In fact, Stiegman predicted that the Ronda Rousey-Miesha Tate fight this December will bring in as much traffic as any other MMA match this year.

“We’ve certainly seen an increase in coverage on our site, specifically with women competing in The Octagon,” Stiegman said in an interview last week. “It’s quickly gone beyond curiosity to legitimate interest among fans.”

Stiegman admitted that he was skeptical about the growth of female stars in MMA as recently as three years ago, when Gina Carano was making headlines in the UFC as a breakout star. Now, he’s seen the UFC push women competitors through shows like “The Ultimate Fighter” and place women in main events on fight cards. And he sees the traffic female stars are bringing to ESPN.com.

ESPN.com’s Patrick Stiegman and Roopstigo’s Selena Roberts
Photo by: MARC BRYAN-BROWN
ESPN.com’s MMA traffic mirrors the numbers for other sports, where users are 75 percent to 80 percent male.

“It’s similar to women’s college basketball and the WNBA in that it’s a majority male audience,” Stiegman said. “But the female audience is growing.”

The trend of more women watching events is occurring across all sports. Former Sports Illustrated columnist Selena Roberts, founder of the Roopstigo sports network, noted that women aren’t necessarily watching women’s sports; rather, they are watching the same sports men watch.
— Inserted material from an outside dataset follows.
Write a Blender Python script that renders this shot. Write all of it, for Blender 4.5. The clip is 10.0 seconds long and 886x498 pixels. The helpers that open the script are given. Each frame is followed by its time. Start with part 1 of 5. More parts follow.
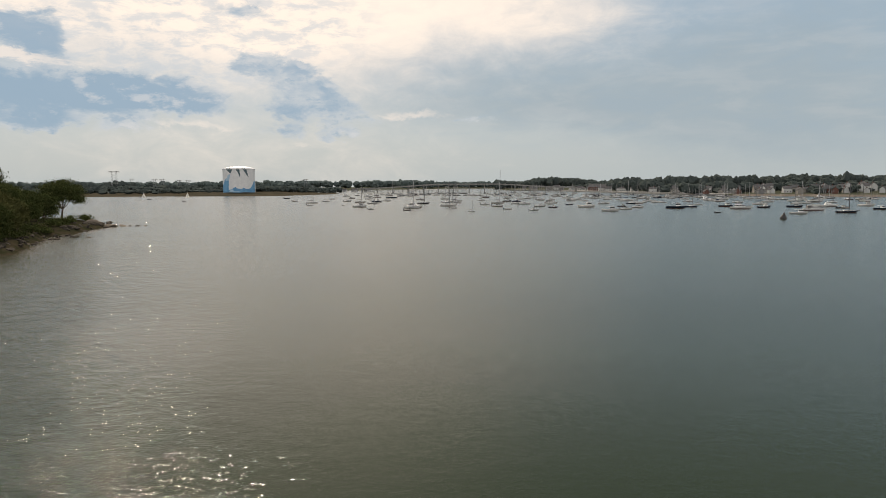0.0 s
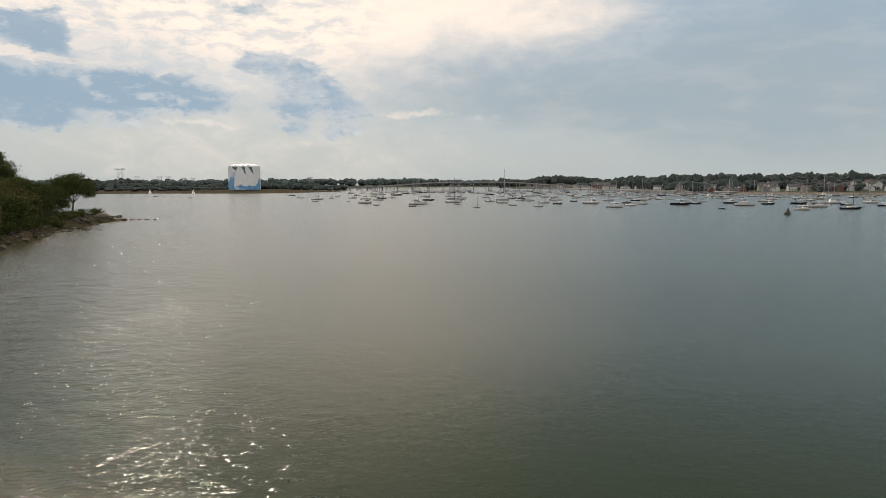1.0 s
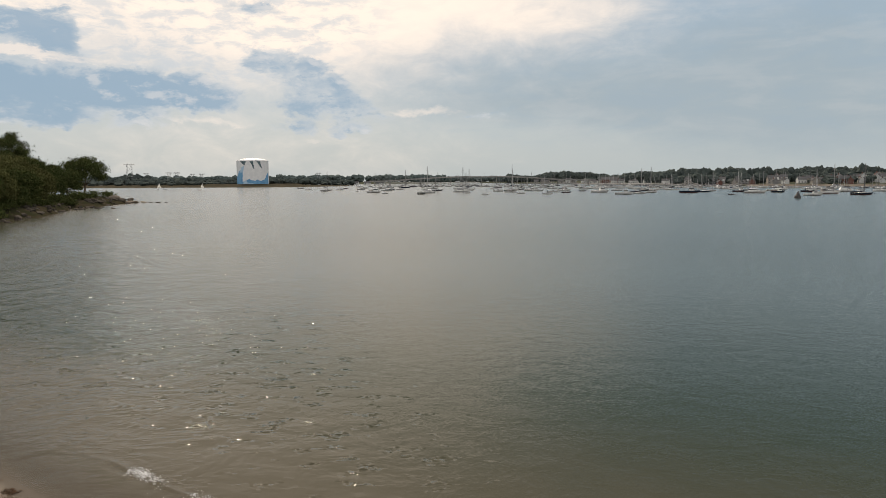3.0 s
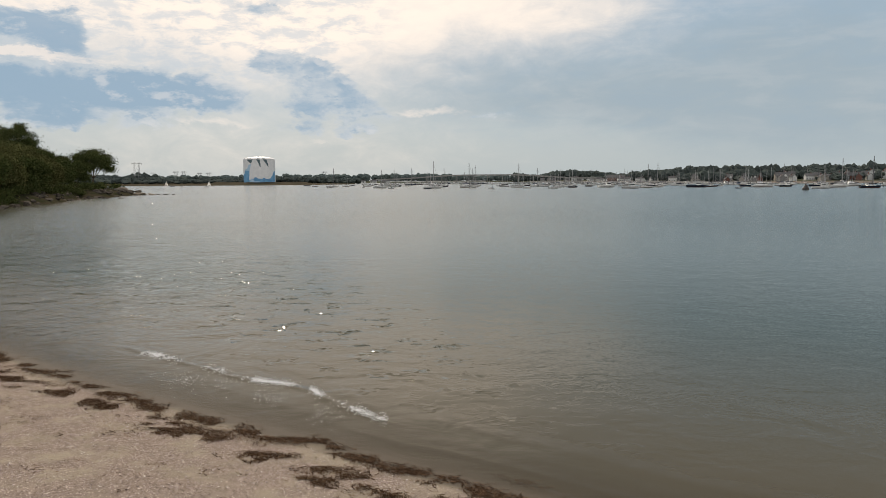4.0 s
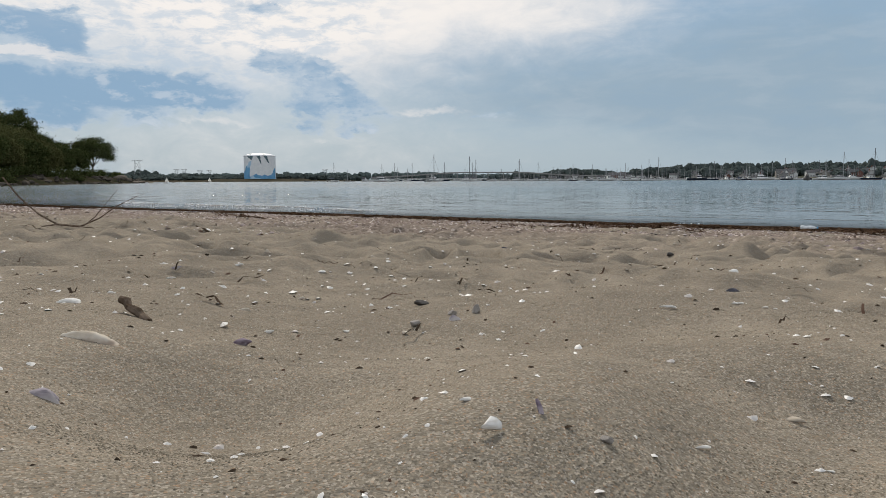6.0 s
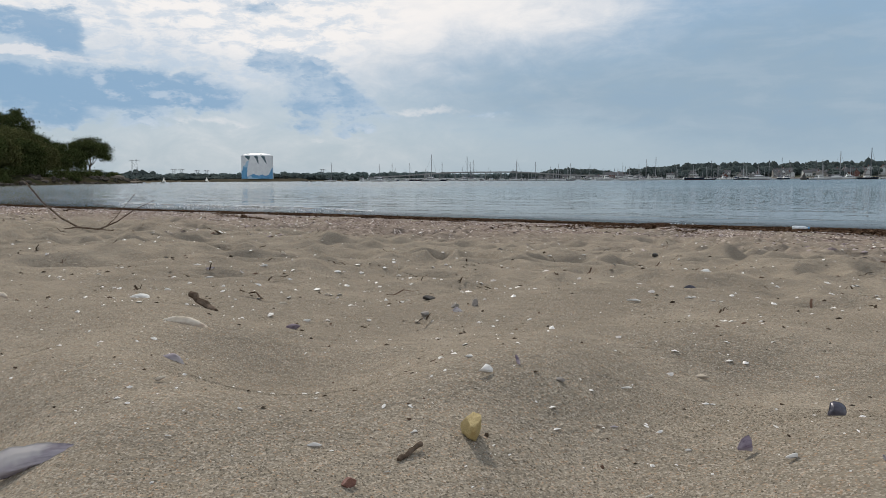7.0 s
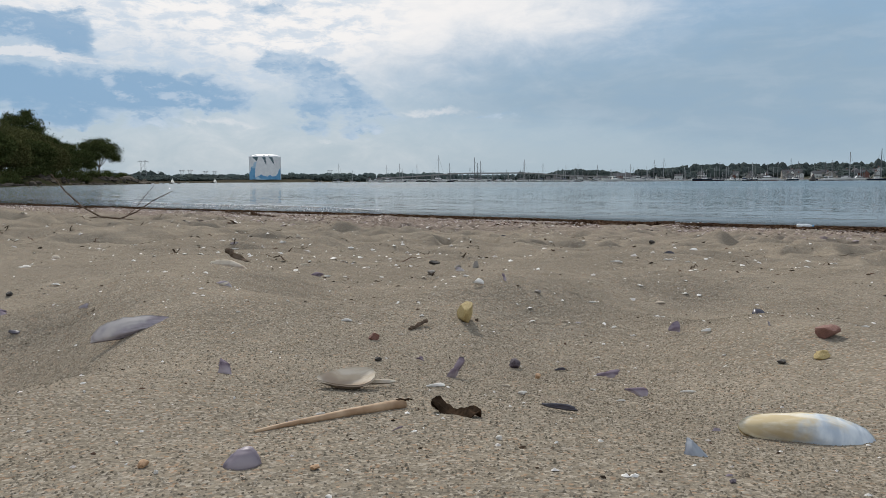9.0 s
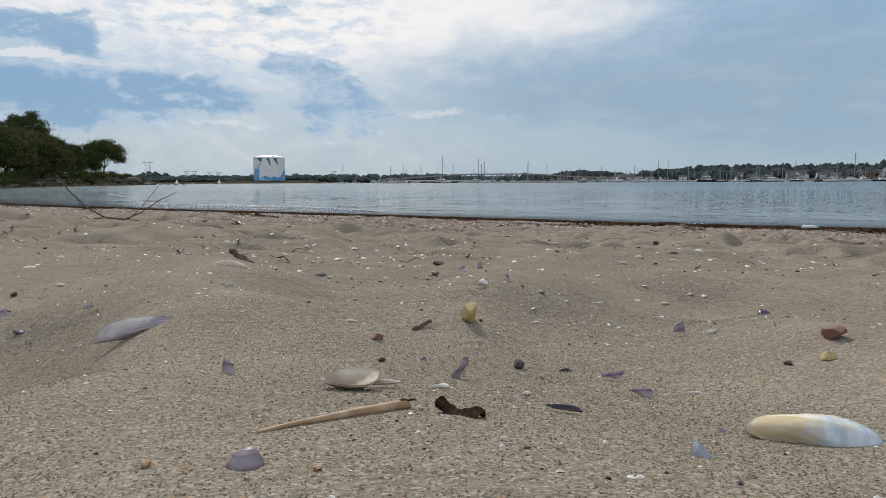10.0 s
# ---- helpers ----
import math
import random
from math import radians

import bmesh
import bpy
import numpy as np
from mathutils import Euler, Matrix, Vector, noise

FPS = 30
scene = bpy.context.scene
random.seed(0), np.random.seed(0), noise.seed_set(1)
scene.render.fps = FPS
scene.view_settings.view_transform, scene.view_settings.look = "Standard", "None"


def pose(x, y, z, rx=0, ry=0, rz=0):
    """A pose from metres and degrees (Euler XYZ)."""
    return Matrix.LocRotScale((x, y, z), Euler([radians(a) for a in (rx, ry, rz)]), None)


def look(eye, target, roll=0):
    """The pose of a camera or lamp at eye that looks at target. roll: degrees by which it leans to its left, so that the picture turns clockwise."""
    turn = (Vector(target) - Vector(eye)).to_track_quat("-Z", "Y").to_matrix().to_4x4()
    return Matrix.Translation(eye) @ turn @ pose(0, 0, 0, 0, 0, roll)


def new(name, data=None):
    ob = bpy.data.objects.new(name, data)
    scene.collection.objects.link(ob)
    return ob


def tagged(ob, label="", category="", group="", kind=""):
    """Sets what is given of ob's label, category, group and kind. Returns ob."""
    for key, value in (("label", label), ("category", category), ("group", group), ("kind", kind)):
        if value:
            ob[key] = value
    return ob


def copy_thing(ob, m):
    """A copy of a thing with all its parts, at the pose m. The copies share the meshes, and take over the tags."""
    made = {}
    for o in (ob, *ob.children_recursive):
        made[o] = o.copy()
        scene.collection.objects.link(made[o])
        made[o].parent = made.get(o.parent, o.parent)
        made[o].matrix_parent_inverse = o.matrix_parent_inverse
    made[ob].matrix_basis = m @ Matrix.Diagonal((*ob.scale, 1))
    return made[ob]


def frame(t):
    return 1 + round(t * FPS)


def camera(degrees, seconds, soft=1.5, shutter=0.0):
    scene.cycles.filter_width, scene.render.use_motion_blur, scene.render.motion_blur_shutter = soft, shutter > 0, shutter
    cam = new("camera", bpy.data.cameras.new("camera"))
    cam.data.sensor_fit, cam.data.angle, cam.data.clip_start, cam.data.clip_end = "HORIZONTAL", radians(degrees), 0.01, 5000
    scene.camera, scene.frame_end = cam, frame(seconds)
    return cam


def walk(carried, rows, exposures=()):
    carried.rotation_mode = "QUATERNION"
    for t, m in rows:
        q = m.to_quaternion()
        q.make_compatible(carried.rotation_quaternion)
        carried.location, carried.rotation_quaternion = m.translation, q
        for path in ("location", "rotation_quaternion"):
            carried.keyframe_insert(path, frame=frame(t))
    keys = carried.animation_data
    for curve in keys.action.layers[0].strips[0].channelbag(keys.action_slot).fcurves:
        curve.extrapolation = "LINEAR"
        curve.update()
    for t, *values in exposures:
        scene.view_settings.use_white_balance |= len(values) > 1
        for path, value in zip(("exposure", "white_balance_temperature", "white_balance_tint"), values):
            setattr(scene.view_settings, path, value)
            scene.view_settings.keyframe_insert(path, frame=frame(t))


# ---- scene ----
cam = camera(66.0, 10.0, soft=0.7)
walk(cam, [
    (0, pose(1.6230, 4.9750, 17.3680, 84.572, 0.290, 0.492)),
    (0.5, pose(1.2160, 3.1210, 17.0250, 84.560, 0.218, 0.553)),
    (1, pose(0.8160, 2.0040, 15.6800, 84.465, 0.187, 0.837)),
    (1.5, pose(0.3460, 1.5610, 14.2110, 84.362, 0.242, 1.078)),
    (2, pose(0.0920, 1.3040, 12.3090, 84.314, 0.210, 1.224)),
    (2.5, pose(0.0590, 0.9540, 10.6800, 84.297, 0.255, 1.284)),
    (2.7, pose(0.0300, 0.8060, 10.0540, 84.290, 0.250, 1.337)),
    (3.8, pose(-0.2080, 0.2900, 6.0490, 84.304, 0.370, 1.823)),
    (4, pose(-0.2090, 0.1740, 5.3640, 84.297, 0.350, 1.948)),
    (4.5, pose(-0.0880, 0.0700, 3.4100, 84.278, 0.355, 2.247)),
    (5, pose(-0.1110, 0.1790, 1.9290, 84.211, 0.286, 2.215)),
    (5.5, pose(-0.0790, 0.3700, 1.1160, 84.210, 0.305, 2.148)),
    (5.8, pose(-0.0153, 0.3674, 0.7770, 84.233, 0.270, 2.061)),
    (6, pose(0.0069, 0.3365, 0.6488, 84.268, 0.261, 2.007)),
    (6.2, pose(-0.0023, 0.2998, 0.6691, 84.252, 0.250, 1.903)),
    (7.3, pose(0.0110, 0.1705, 0.6655, 84.246, 0.300, 1.798)),
    (7.5, pose(0.0155, 0.1533, 0.6383, 84.244, 0.330, 1.820)),
    (7.7, pose(0.0147, 0.1279, 0.6425, 84.248, 0.330, 1.834)),
    (8, pose(0.0200, 0.1003, 0.6436, 84.276, 0.330, 1.904)),
    (8.5, pose(0.0141, 0.0885, 0.6371, 84.289, 0.294, 2.126)),
    (9, pose(0.0109, 0.0904, 0.6325, 84.331, 0.263, 2.409)),
    (9.5, pose(0.0108, 0.0914, 0.6320, 84.374, 0.270, 2.580)),
    (10, pose(0.0108, 0.0914, 0.6320, 84.412, 0.267, 2.729)),
], exposures=[(0, 0.10, 7400, 16), (2.7, 0.12, 7380, 16), (4.2, 0.10, 7150, 15), (5.2, 0.0, 6700, 14), (6, -0.02, 6400, 12), (7.5, 0.0, 6230, 12), (10, 0.0, 6150, 11)])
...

“We’ll reach a new milestone when women start watching women play sports,” she said. “Right now, a lot of men watch women play sports. … It hasn’t reached the point where that conversation includes the WNBA on a regular basis. I hope that some day it gets to that point.”

The UFC’s push to develop female stars matches the effort by some sports outlets to cater more to a female audience. ESPN, for example, launched espnW three years ago as a place for women sports fans.

“In general, we take a different tact in our storytelling with W,” Stiegman said on last month’s panel. “It’s not quite as much about statistics, analytics and advanced metrics as it is about a more emotional connection, a more behind-the-scenes connection, or a first-person connection. … There’s a different type of storytelling we can offer through the W space that we know is resonating with women sports fans as well.”

Roberts complained that a specific destination like espnW feels like “marginalizing women’s sports to a page.” She said she would rather see espnW stories promoted more frequently on ESPN.com’s homepage.

Roberts drew applause from the audience when she said, “Have a section that is devoted to these great stories that you have on W that is occupied very often by Rick Reilly having the same column for the entire week. Then you’re saying to the world, ‘Everybody’s equal.’”

Stiegman responded that ESPN promotes espnW stories on its homepage “daily” — but the back-and-forth showed that sports outlets are serious about catering more toward women. And surprisingly, to me at least, mixed martial arts is helping to lead that change.